What if I have to drive on a rough road right away?
If it is unavoidable, drive slowly and smoothly, avoid hard impacts, and minimize the time on rough surfaces. The goal is to reduce vibration and flex while the bond is youngest. Whenever you have a choice, take the smoother, paved route for the first day.
Insurance and Scheduling Made Simple
Aftercare is easier when the whole process is low-stress from the start. As a mobile company, we come to your home, workplace, or roadside anywhere we serve in Arizona and Florida, so you can settle into the cure window right where you are instead of waiting at a shop. We offer next-day appointments when availability allows, and we plan the visit around your schedule.
We also make the insurance side easy. Many Mini Aceman windshield replacements are covered under comprehensive coverage, and Florida drivers may benefit from the state's no-deductible windshield provision. We help with your insurance claim, work directly with your insurer, and take care of the glass-side paperwork so the experience is smooth from booking through aftercare. That way your only real job afterward is the easy part: close the doors gently, leave a window cracked, skip the car wash for a day, and let the urethane do exactly what it was engineered to do.

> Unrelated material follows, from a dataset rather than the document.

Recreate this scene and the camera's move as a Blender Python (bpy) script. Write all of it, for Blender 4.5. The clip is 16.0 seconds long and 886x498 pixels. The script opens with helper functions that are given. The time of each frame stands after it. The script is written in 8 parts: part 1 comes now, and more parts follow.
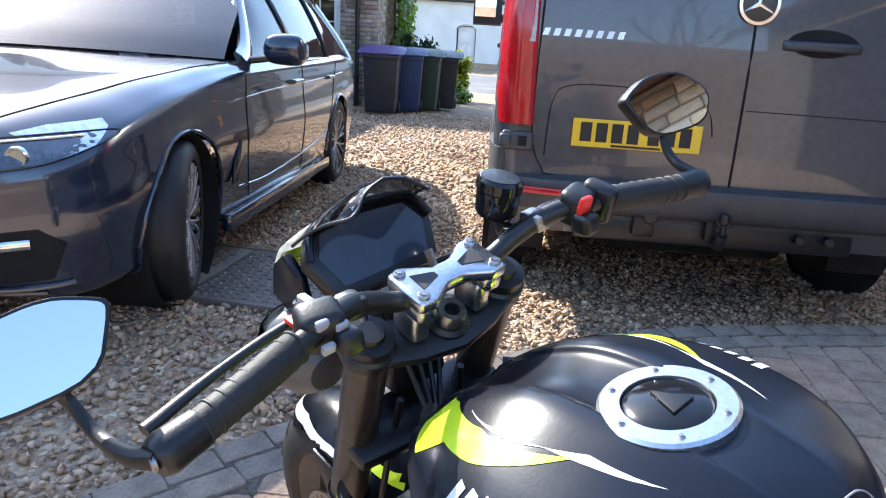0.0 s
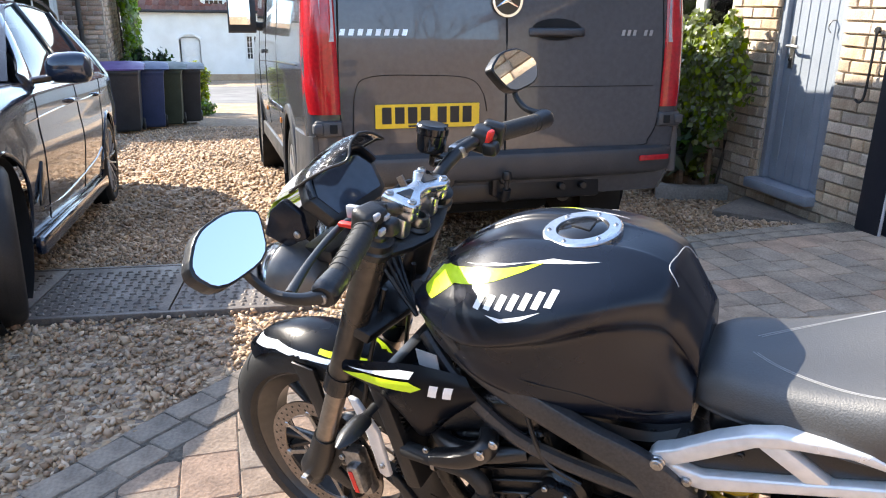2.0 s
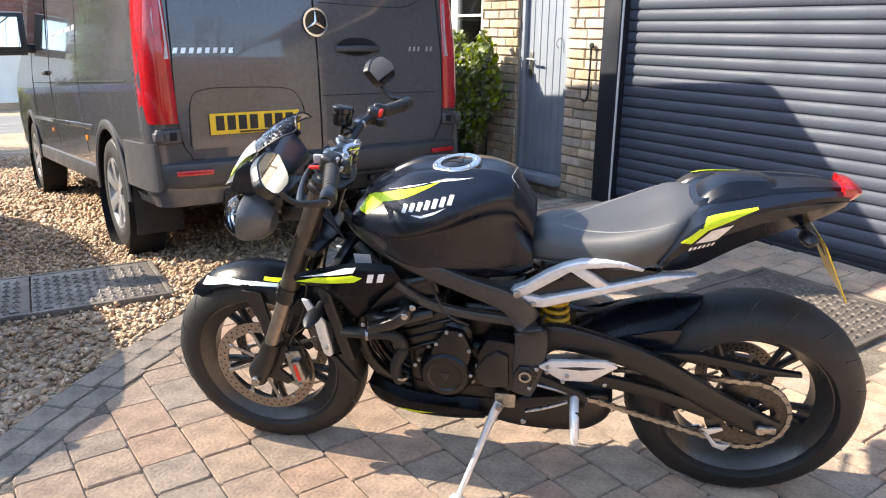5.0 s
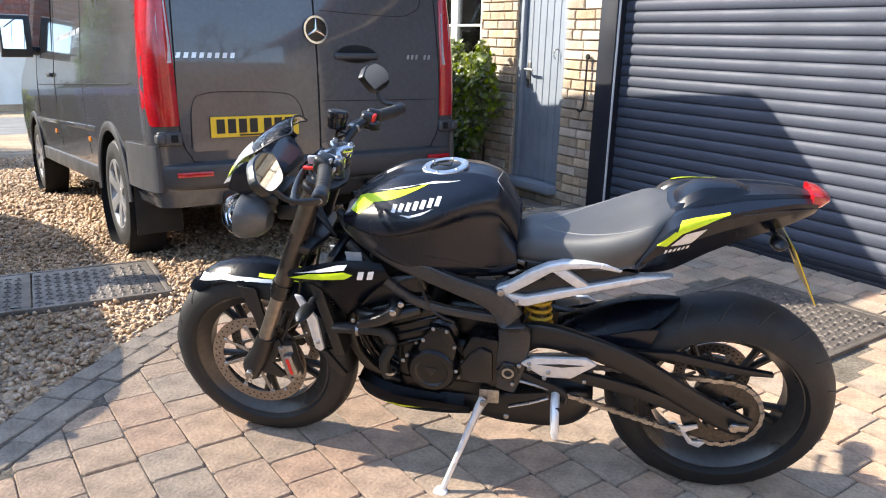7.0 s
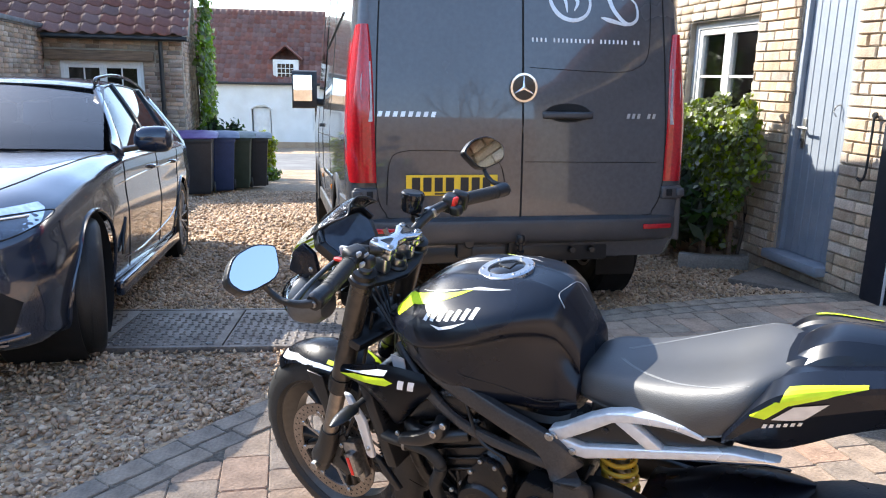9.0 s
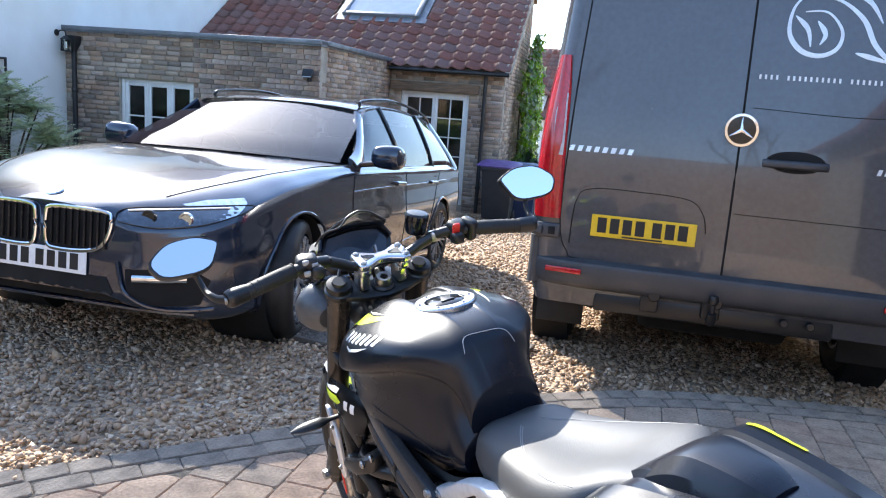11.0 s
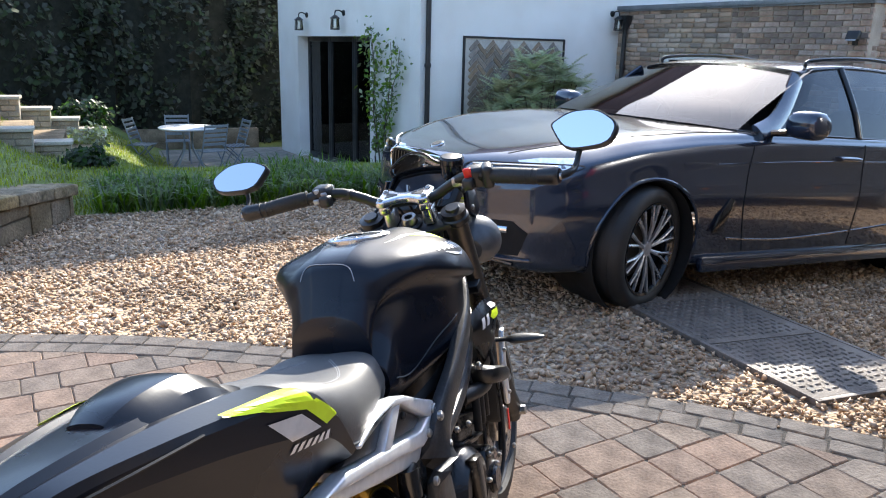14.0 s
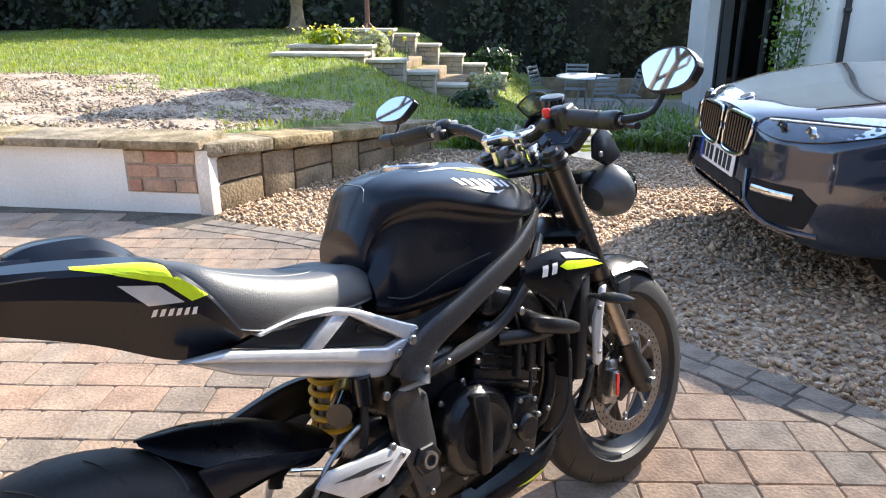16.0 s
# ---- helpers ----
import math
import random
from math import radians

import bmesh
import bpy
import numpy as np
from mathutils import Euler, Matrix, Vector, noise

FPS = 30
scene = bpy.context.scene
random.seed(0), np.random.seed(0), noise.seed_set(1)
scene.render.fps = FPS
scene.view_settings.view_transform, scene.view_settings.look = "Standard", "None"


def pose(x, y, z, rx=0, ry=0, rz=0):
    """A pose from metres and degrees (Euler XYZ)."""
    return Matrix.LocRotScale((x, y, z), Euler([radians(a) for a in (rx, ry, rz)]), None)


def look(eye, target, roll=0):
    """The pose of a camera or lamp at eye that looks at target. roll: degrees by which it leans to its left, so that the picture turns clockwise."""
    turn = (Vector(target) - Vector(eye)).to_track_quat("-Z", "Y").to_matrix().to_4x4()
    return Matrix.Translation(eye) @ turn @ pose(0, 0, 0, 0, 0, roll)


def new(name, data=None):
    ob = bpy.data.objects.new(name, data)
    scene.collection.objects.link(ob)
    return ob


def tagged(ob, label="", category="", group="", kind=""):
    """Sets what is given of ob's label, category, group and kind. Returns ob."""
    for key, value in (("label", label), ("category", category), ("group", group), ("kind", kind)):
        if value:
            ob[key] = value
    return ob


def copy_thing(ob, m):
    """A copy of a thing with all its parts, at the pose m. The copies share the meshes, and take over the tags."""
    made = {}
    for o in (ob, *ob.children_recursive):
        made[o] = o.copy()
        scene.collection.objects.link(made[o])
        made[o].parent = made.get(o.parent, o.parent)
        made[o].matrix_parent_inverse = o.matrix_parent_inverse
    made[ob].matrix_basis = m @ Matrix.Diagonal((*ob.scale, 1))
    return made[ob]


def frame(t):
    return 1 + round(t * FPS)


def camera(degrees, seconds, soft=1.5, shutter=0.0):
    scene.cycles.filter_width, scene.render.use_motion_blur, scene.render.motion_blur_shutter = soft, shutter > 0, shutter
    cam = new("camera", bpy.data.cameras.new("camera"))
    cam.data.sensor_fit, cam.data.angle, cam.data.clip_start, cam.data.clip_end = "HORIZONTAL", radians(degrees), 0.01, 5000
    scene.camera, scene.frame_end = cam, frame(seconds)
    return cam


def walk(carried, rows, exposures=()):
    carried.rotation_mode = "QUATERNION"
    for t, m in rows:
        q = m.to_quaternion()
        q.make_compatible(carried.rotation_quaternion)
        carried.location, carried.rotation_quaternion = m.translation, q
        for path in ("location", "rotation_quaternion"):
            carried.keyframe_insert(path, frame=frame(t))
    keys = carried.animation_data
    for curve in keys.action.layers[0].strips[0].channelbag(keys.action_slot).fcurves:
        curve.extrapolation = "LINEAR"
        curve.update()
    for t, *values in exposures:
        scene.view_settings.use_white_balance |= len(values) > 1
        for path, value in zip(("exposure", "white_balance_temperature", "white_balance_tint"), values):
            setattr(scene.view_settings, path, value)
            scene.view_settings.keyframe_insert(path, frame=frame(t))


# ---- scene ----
cam = camera(61.8, 16.0, soft=1.1)
PATH = [
    (0, (0.449, 0.155, 1.281), (0.141, 2.018, 0.623), 3.5),
    (0.5, (0.429, -0.012, 1.282), (0.3, 1.879, 0.644), 2.9),
    (1, (0.369, -0.148, 1.29), (0.413, 1.751, 0.664), 2.1),
    (1.5, (0.229, -0.21, 1.276), (0.432, 1.679, 0.652), 1.5),
    (2, (0.142, -0.295, 1.275), (0.485, 1.574, 0.65), 0.8),
    (2.5, (0.078, -0.438, 1.274), (0.544, 1.403, 0.646), 0.3),
    (3, (0.009, -0.558, 1.273), (0.584, 1.254, 0.649), -0.0),
    (3.5, (-0.11, -0.603, 1.27), (0.573, 1.174, 0.656), -0.2),
    (4, (-0.273, -0.652, 1.267), (0.521, 1.084, 0.67), -0.1),
    (4.5, (-0.354, -0.752, 1.27), (0.539, 0.942, 0.693), 0.2),
    (4.7, (-0.382, -0.813, 1.267), (0.546, 0.864, 0.697), 0.4),
    (7, (-0.403, -0.949, 1.268), (0.539, 0.73, 0.724), 1.6),
    (7.5, (-0.266, -0.88, 1.293), (0.545, 0.872, 0.774), 2.2),
    (8, (-0.104, -0.853, 1.35), (0.502, 0.98, 0.829), 1.1),
    (10.3, (0.826, -0.713, 1.348), (0.455, 1.217, 0.973), 4.2),
    (10.5, (0.91, -0.705, 1.35), (0.45, 1.205, 0.974), 4.3),
    (11, (1.051, -0.582, 1.334), (0.365, 1.256, 0.945), 4.2),
    (11.5, (1.158, -0.441, 1.34), (0.264, 1.301, 0.933), 3.9),
    (12, (1.361, -0.349, 1.343), (0.275, 1.275, 0.915), 3.3),
    (12.5, (1.521, -0.239, 1.332), (0.253, 1.241, 0.884), 2.8),
    (13, (1.636, -0.046, 1.306), (0.188, 1.252, 0.837), 2.4),
    (13.5, (1.761, 0.14, 1.301), (0.146, 1.212, 0.808), 1.9),
    (14, (1.92, 0.328, 1.306), (0.164, 1.131, 0.785), 1.5),
    (14.5, (1.942, 0.506, 1.286), (0.089, 1.016, 0.731), 0.9),
    (15, (1.932, 0.669, 1.286), (0.034, 0.893, 0.698), 0.4),
    (15.5, (1.993, 0.868, 1.283), (0.092, 0.833, 0.661), 0.0),
    (16, (2.056, 1.05, 1.284), (0.184, 0.779, 0.632), -0.2),
]
EXPOSURES = [(0, 2.02, 6050, 10), (1.5, 2.1, 6400, 10), (2.5, 2.1, 6850, 11), (4.7, 2.0, 6950, 11), (7, 1.87, 6650, 10), (8, 1.87, 6500, 10), (10.3, 2.08, 6100, 10), (12, 1.8, 6200, 10), (13, 1.78, 6350, 10), (14.5, 1.93, 6350, 10), (16, 2.03, 6550, 10)]
walk(cam, [(t, look(eye, target, roll)) for t, eye, target, roll in PATH], EXPOSURES)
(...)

The Bottom Line for Your New Windshield
A Mini Aceman windshield replacement is straightforward, but the hours after the install are where you protect the investment. Remember the core ideas: urethane cures chemically rather than drying, safe-drive time is when the bond is strong enough for normal driving but not yet fully matured, and a few simple habits in the first day keep everything intact. Wait for the confirmed safe-drive window, leave a window cracked, close doors gently, avoid car washes and rough roads, and keep any tape in place. Do that, and your new glass will seal correctly, your driver-assistance systems will read the road accurately, and your Aceman's quiet, comfortable cabin will be exactly as it should be for years to come.